O quam acceptabilia gloriosissimo Deo super hec altara holocausta parantur, cum ipsorum sacrificantium vita, correspondente deauratione altarium claritate, resplendet’[Footnote 6]
O how salutary are the prayers that pour out in those oratories to God most-powerful, when the inner, spiritual purities of the worshippers correspond proportionally to the corporal, external ornaments of the sanctuary!
O how gentle are those praises sung to God omnipotent in those tabernacles, when the hearts themselves of the singers are beautified in harmony with the portraits in the sanctuaries!
O how agreeable to God most glorious are sacrifices prepared on those altars, when the life of the priest himself shines with a gilded brilliance equal to that of the altar! (Author's translation).
Jandun's Latin sparkled; it glinted in a new light, refracted through the dark glass of history, into the eyes and ears of students trying to make sense of the tragedy.
I remember the delight on my students’ faces when they realised it was Latin, and not French, in which de Jandun chose to express himself in the Tractatus de laudibus Parisius.

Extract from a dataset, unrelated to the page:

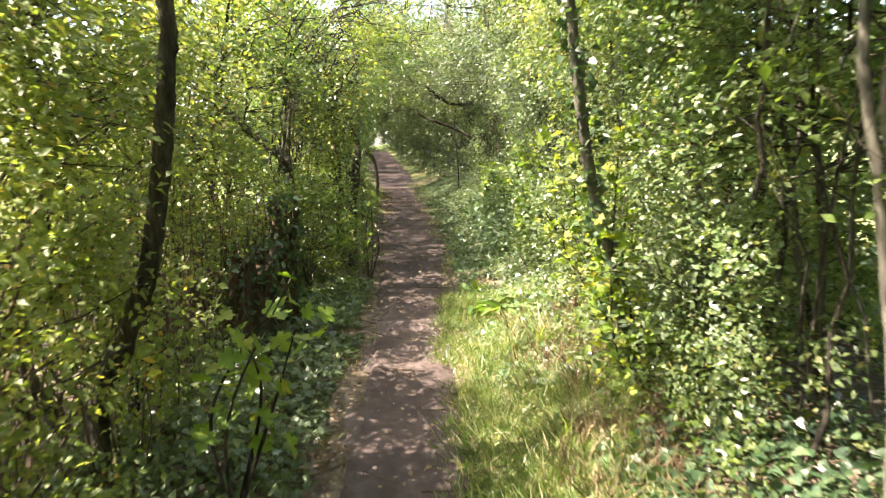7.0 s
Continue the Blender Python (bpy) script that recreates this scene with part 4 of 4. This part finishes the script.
def carpet(name, label, category, y0, y1, d0, d1, count, height, size, shape, material, gamma=1.0, up=1.0):
    x, y = scatter(y0, y1, d0, d1, count, gamma)
    # grows in patches: thinner where a slow noise is low
    keep = np.array([noise.noise(Vector((a * 1.3, b * 1.3, 7.0))) > -0.5 for a, b in zip(x, y)])
    x, y = x[keep], y[keep]
    rise = np.clip(np.abs(x - line(y)) - abs(d0), 0.0, 1.0)
    z = bank(x, y) + 0.015 + height * rng.uniform(0, 1, len(x)) ** 1.5 * np.minimum(1, 0.2 + 1.3 * rise)
    v, f = leaves(np.stack([x, y, z], -1), size * rng.uniform(0.5, 1.3, len(x)), shape, up=up, droop=0.1)
    return tagged(part(name, (v, f), material), label, category, kind="stuff")


def grass(label, y0, y1, d0, d1, tufts, blades, length, material=M_GRASS):
    x, y = scatter(y0, y1, d0, d1, tufts)
    keep = np.array([noise.noise(Vector((a * 1.1, b * 1.1, 3.0))) > -0.7 for a, b in zip(x, y)])
    x, y = x[keep], y[keep]
    n = len(x)
    X = np.repeat(x, blades) + rng.normal(0, 0.045, n * blades)
    Y = np.repeat(y, blades) + rng.normal(0, 0.045, n * blades)
    L = np.repeat(rng.uniform(0.5, 1.2, n), blades) * rng.uniform(0.5, 1.2, n * blades) * length
    P = np.stack([X, Y, bank(X, Y)], -1)
    k = len(P)
    T, F = BLADE
    a = unit(np.stack([rng.normal(0, 0.7, k), rng.normal(0, 0.7, k), np.full(k, 1.0)], -1))
    h = unit(np.stack([rng.normal(size=k), rng.normal(size=k), np.zeros(k)], -1))
    nn = unit(h - (h * a).sum(1, keepdims=True) * a)
    s = np.cross(a, nn)
    sz = L[:, None, None]
    wid = (0.16 / np.maximum(L, 0.05))[:, None, None] * rng.uniform(0.7, 1.2, (k, 1, 1))
    v = P[:, None] + sz * (T[None, :, 0:1] * wid * s[:, None] + T[None, :, 1:2] * a[:, None] + T[None, :, 2:3] * rng.uniform(0.5, 3.0, (k, 1, 1)) * nn[:, None])
    f = F[None] + (np.arange(k) * len(T))[:, None, None]
    return tagged(part("grass", (v.reshape(-1, 3), f.reshape(-1, 3)), material), label, "grass", kind="stuff")


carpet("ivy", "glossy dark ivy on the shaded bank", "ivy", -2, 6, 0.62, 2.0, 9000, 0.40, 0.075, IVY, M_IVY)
carpet("ivy", "dark ivy creeping under the stump", "ivy", 0, 8, -0.55, -2.2, 7000, 0.12, 0.055, IVY, M_IVY)
carpet("ground_ivy", "low grey-green ivy along the path edge", "ground cover", 10.2, 16.5, -0.42, -1.5, 10500, 0.12, 0.05, IVY, M_GREY)
carpet("ivy", "grey-green ivy covering the bank", "ivy", 12.8, 34, 0.5, 2.6, 52000, 0.09, 0.042, IVY, M_IVY_SUN)
carpet("bramble", "bramble and nettle leaves over the ivy bank", "bramble", 14, 30, 1.0, 2.4, 5000, 0.4, 0.055, OVAL, M_GREY)
carpet("ivy", "large-leaved ivy heaped on the sunny bank", "ivy", 17.5, 23.5, 1.05, 2.3, 9000, 0.36, 0.07, IVY, M_IVY_SUN)
carpet("bramble", "bramble leaves at the hedge foot", "bramble", 3, 10, 1.0, 2.2, 7600, 0.45, 0.055, OVAL, M_LEAF)
# dark leaves added over lit ground, their colour standing for the hollow's shade
carpet("ivy", "dark ivy added as shade inside a hollow of the hedge", "ivy", 9.8, 11.9, 0.95, 2.4, 3600, 0.16, 0.055, IVY, M_IVY)
carpet("bramble", "bramble leaves below the sunlit hedge", "bramble", 11.7, 14, 1.0, 2.2, 2500, 0.45, 0.055, OVAL, M_LEAF)
carpet("ground_ivy", "low herbs at the foot of the dense hedge", "ground cover", 16, 34, -0.6, -1.7, 8000, 0.25, 0.05, IVY, M_LEAF)
grass("lush green and straw-coloured grass on the verge", 2.5, 15.5, 0.24, 1.25, 3600, 14, 0.12)
grass("dry bleached grass at the hedge foot", 5, 14.5, 0.7, 1.4, 420, 14, 0.22, M_DRY)
grass("short grass beside the trodden path", -1, 34, -0.75, -0.35, 500, 8, 0.08)
grass("short grass on the path edge under the bank", 15, 36, 0.36, 0.8, 500, 10, 0.1)
grass("bright grass at the tunnel mouth", 52, 70, -2.5, 2.5, 600, 10, 0.3)


def litter(label, y0, y1, d0, d1, count, size):
    x, y = scatter(y0, y1, d0, d1, count)
    d = np.abs(x - line(y)) / half_width(y)
    z = np.where(d < 1.0, rise(y) + 0.03, bank(x, y) + 0.01) + rng.uniform(0.0, 0.012, count)
    v, f = leaves(np.stack([x, y, z], -1), size * rng.uniform(0.5, 1.3, count), OVAL, up=2.2, droop=0)
    return tagged(part("fallen_leaves", (v, f), M_DRY), label, "fallen leaves", kind="stuff")


litter("dry brown leaves strewn over the path", -2, 34, -0.5, 0.5, 3600, 0.036)
litter("brown leaf litter under the hedge", -1, 12, -1.7, -0.3, 13000, 0.045)
litter("brown leaf litter beside the shaded path", 12, 34, -1.4, -0.35, 6000, 0.045)
litter("leaf litter among the ivy", 14, 34, 0.4, 1.6, 3500, 0.045)


def fallen_twigs(count):
    x, y = scatter(-1, 30, -1.3, 0.9, count)
    out = []
    for a, b in zip(x, y):
        t = rng.uniform(0, 6.28)
        L = rng.uniform(0.06, 0.35)
        p = np.array([a, b, max(float(bank(a, b)), float(rise(b)) + 0.03) + 0.012])
        q = p + L * np.array([math.cos(t), math.sin(t), rng.uniform(0, 0.06)])
        out.append(tube(np.array([p, (p + q) / 2 + rng.normal(0, 0.012, 3) * np.array([1, 1, 0.2]), q]), [0.004, 0.002], 4, 0.1))
    return tagged(part("fallen_twigs", joined(out), M_WOOD), "thin dry twigs lying on path and litter", "twigs", kind="stuff")


fallen_twigs(420)


def dry_stalks(label, y0, y1, d0, d1, count, height):
    x, y = scatter(y0, y1, d0, d1, count)
    out = []
    for a, b in zip(x, y):
        p = np.array([a, b, float(bank(a, b)) - 0.02])
        q = p + np.array([rng.normal(0, 0.12), rng.normal(0, 0.12), height * rng.uniform(0.4, 1.1)])
        out.append(tube(np.array([p, (p + q) / 2 + rng.normal(0, 0.03, 3), q]), [0.005, 0.002], 4, 0.1))
    return tagged(part("dry_stalks", joined(out), M_WOOD), label, "stalks", kind="stuff")


dry_stalks("thin bare stems standing in the hedge foot", 7, 16, -2.2, -1.15, 380, 1.1)
dry_stalks("thin bare shoots beside the path", 19, 30, -2.2, -1.1, 150, 0.8)
dry_stalks("brown dead stalks around the broken stumps", 12.5, 15.2, -2.3, -1.2, 220, 0.9)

We sometimes forget how for our students, most of whom are not particularly drawn to knowledge of Latin's millennia-long history, this can be a moment of revelation. Latin is a language in which real people, relatable people, from all across history, chose to express themselves, to be understood. And not always in neo-classical modes: Tractatus de laudibus Parisius is not a treatise of imitation — there is no invocation of the Muses or an attempt to make Notre-Dame into a new Pantheon — rather, Jandun talks about his lived experience of the power and beauty of Notre-Dame in Latin he meant to be understood by his peers.

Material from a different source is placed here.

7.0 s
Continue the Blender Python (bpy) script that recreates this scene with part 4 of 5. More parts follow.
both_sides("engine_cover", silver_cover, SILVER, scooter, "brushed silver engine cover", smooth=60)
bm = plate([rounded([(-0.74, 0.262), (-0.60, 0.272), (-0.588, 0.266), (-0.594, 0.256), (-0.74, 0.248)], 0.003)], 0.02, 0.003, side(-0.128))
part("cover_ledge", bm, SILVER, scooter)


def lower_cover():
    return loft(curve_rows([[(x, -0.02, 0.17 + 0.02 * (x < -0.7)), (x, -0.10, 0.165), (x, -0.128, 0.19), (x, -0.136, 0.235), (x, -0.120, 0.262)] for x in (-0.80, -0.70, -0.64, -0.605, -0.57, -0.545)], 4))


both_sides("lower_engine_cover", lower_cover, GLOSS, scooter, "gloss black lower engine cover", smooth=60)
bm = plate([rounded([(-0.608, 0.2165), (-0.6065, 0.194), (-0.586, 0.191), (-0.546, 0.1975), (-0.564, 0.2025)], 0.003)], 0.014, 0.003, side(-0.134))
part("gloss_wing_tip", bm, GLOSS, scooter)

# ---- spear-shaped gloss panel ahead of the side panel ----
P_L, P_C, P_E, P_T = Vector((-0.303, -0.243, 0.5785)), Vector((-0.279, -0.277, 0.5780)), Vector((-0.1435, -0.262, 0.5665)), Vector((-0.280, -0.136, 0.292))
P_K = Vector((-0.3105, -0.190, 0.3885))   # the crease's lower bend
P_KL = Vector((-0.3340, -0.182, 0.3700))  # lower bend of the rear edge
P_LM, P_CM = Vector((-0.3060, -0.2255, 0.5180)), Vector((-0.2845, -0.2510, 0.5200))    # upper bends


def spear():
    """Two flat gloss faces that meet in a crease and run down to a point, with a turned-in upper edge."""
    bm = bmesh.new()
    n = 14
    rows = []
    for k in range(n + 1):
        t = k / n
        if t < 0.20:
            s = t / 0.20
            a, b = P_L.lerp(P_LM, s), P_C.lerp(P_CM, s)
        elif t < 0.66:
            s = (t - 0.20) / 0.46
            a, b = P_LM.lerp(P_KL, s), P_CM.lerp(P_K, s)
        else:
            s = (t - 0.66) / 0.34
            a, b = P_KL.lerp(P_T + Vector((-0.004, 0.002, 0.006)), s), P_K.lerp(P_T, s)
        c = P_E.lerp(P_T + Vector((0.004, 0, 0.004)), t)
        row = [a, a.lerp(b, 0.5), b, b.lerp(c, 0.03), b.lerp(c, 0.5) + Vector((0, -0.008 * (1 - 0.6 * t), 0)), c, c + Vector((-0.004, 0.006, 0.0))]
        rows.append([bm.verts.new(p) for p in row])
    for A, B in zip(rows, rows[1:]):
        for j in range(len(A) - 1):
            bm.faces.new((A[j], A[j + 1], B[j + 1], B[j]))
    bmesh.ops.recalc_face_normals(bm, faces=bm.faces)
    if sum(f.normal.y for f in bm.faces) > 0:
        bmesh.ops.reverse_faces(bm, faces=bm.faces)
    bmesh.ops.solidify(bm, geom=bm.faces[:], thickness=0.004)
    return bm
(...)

I remember that night I heard a newscaster say that Notre-Dame was more than a place of Catholic Christian worship. Rather, it was a human monument for the whole world: ‘A symbol on which to place our greatest hopes.’Footnote 7
So, too, for Latin. Its architecture — like Notre-Dame's — became the kind of thing people used (and continue to use!) to pin up their hopes, dreams, worries, frustrations, ideas, desires. For thousands of years it was a language in whose architecture people around the world expressed their everyday cares and their innermost thoughts. And, of course, through the Mass and the influence of the Catholic Church, it gave to millions a nearly universal language of prayer in Europe and around the world. In this case — Jandun gives us a walking tour of the most beautiful sights in Paris not in his mother tongue, but in Latin.
And this wasn't just any Latin, but Latin far outside the typical, prescribed canon. In fact, this Latin came over 1,300 years later than Caesar's, Cicero's or Virgil's. And it was this Latin on that day which alighted in students a reverence and an awe not only for one of the world's great cultural landmarks, but for the power of language to change and reshape our worldview, our very way of looking at things, many hundreds of years after it is first spoken or written down.

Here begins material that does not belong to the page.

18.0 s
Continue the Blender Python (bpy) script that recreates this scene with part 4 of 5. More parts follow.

To continue to breathe life into Latin, we, as teachers, must do this. We have the power—the responsibility, even—to reshape Latin, consider it in all its permutations (especially those unappreciated and unexpected ones, the ones not to be found in textbooks), to connect its disparate, zigzagging afterlives into a compelling, understandable story for our students.
They are eager for it. And, we, as teachers, have more inspiration than we think. Listen to them—what compels them? What confuses them? What scares them?
For about half an hour, then, one of those people, John of Jandun, reached out to us — a high school Latin teacher and about a dozen students — as we read his words. He told us about his Notre-Dame as we now looked on ours, changed forever. He spoke, we listened; he exclaimed, we heard. We traded passage for photograph until we had finished.
There then was reverent silence.
in nova fert animus mutatas dicere formas corpora …
[For those interested in pursuing these topics further: the Latin text used here for the Tractatus de Laudibus Parisius —which is odd in places, including the title — is from the appendix of Erik Inglis's Gesta article, which, in turn, derives from Paris et ses historiens, Le Roux de Lincy and Tisserand, eds., 44, 46, 48 (Paris, 1867). For some excellent recent scholarship on the sublime (in the work of Kant and Schopenhauer, in particular), see Sandra Shapshay, ‘The Problem and Promise of the Sublime: Lessons from Kant and Schopenhauer’ in Suffering Art Gladly (Palgrave MacMillan, 2014) and her entry on ‘Schopenhauer's Aesthetics’ in the online Stanford Encyclopedia of Philosophy (2018).]